• Recorded information:
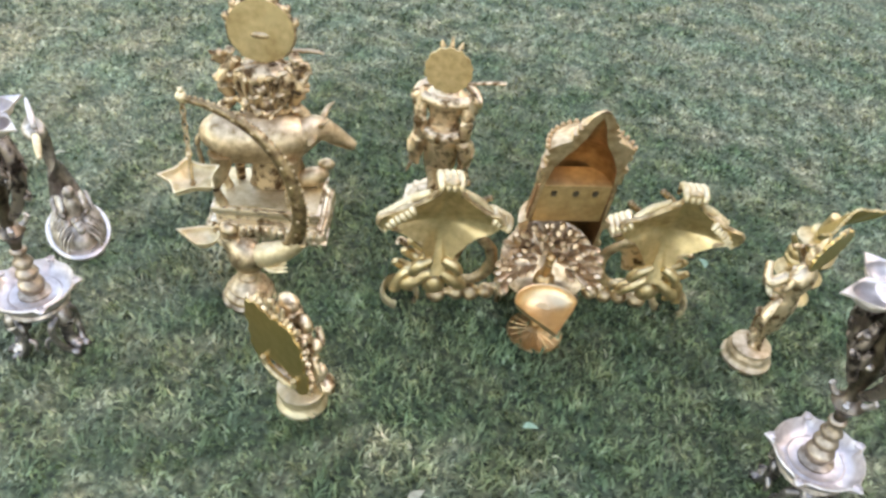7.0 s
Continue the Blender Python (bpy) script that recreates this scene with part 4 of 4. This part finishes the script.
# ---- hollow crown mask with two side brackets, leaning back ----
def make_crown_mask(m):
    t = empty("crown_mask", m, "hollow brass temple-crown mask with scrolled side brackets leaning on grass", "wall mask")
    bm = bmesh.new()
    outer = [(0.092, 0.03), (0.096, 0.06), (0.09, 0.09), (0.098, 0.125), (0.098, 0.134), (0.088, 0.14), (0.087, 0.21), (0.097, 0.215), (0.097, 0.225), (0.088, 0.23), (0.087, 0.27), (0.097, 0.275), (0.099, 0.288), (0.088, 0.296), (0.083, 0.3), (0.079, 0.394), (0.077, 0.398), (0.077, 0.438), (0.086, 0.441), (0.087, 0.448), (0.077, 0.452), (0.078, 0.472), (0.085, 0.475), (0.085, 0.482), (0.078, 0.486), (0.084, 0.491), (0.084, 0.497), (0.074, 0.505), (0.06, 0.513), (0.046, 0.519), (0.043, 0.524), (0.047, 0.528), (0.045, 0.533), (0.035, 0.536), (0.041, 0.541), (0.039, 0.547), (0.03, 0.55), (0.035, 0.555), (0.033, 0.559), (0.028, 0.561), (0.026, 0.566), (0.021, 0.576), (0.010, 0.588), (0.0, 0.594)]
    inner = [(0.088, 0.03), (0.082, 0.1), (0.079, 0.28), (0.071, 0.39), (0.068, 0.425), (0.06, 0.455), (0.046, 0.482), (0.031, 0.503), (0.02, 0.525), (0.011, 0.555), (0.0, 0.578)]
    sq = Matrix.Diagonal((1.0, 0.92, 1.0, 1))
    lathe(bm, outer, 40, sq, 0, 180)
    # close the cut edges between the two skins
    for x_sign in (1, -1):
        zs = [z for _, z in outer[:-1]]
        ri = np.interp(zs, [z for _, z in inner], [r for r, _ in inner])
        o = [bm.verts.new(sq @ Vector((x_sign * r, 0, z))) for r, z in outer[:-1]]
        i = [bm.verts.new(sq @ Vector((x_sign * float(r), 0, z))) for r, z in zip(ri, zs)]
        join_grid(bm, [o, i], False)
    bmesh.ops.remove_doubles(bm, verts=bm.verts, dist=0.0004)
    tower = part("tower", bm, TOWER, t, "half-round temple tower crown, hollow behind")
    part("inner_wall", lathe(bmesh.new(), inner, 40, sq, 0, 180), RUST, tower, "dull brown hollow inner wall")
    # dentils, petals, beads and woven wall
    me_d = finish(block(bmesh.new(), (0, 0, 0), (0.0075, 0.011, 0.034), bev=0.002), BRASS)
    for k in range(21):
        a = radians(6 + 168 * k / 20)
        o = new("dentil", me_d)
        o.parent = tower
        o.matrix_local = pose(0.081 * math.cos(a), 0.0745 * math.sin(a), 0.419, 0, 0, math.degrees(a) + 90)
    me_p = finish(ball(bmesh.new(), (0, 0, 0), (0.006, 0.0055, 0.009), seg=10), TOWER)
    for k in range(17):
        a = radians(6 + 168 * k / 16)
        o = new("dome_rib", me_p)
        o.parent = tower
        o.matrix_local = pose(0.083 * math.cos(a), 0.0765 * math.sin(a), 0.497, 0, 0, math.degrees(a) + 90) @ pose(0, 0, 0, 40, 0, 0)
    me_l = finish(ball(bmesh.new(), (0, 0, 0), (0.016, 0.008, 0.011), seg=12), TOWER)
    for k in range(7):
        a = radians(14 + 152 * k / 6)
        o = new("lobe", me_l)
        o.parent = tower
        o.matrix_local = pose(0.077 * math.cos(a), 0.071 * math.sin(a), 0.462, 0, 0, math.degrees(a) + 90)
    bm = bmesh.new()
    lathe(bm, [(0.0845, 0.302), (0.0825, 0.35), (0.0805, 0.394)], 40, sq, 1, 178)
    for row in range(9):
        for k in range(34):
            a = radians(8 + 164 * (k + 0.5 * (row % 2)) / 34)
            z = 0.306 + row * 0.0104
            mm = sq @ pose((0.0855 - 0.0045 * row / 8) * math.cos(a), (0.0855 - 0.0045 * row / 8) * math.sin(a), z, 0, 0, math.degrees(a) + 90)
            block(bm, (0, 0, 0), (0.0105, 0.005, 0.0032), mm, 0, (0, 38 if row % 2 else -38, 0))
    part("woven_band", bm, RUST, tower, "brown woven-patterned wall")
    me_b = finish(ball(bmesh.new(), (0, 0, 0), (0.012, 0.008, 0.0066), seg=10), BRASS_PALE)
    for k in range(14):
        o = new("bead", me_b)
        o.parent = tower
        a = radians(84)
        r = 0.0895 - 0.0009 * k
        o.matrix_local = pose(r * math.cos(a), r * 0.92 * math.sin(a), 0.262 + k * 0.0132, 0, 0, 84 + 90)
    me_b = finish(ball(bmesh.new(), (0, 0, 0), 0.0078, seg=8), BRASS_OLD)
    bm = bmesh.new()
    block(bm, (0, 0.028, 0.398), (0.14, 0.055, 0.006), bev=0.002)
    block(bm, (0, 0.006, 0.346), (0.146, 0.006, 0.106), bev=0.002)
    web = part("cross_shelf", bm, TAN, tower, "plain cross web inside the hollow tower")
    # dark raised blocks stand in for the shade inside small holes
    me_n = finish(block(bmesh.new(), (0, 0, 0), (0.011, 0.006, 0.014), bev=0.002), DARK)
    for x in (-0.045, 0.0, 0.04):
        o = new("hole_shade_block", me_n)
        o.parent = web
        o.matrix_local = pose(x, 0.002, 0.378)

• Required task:
Select the lines that carry the string "part" and copy them.

• Written answer:
Continue the Blender Python (bpy) script that recreates this scene with part 4 of 4. This part finishes the script.
    tower = part("tower", bm, TOWER, t, "half-round temple tower crown, hollow behind")
    part("inner_wall", lathe(bmesh.new(), inner, 40, sq, 0, 180), RUST, tower, "dull brown hollow inner wall")
    part("woven_band", bm, RUST, tower, "brown woven-patterned wall")
    web = part("cross_shelf", bm, TAN, tower, "plain cross web inside the hollow tower")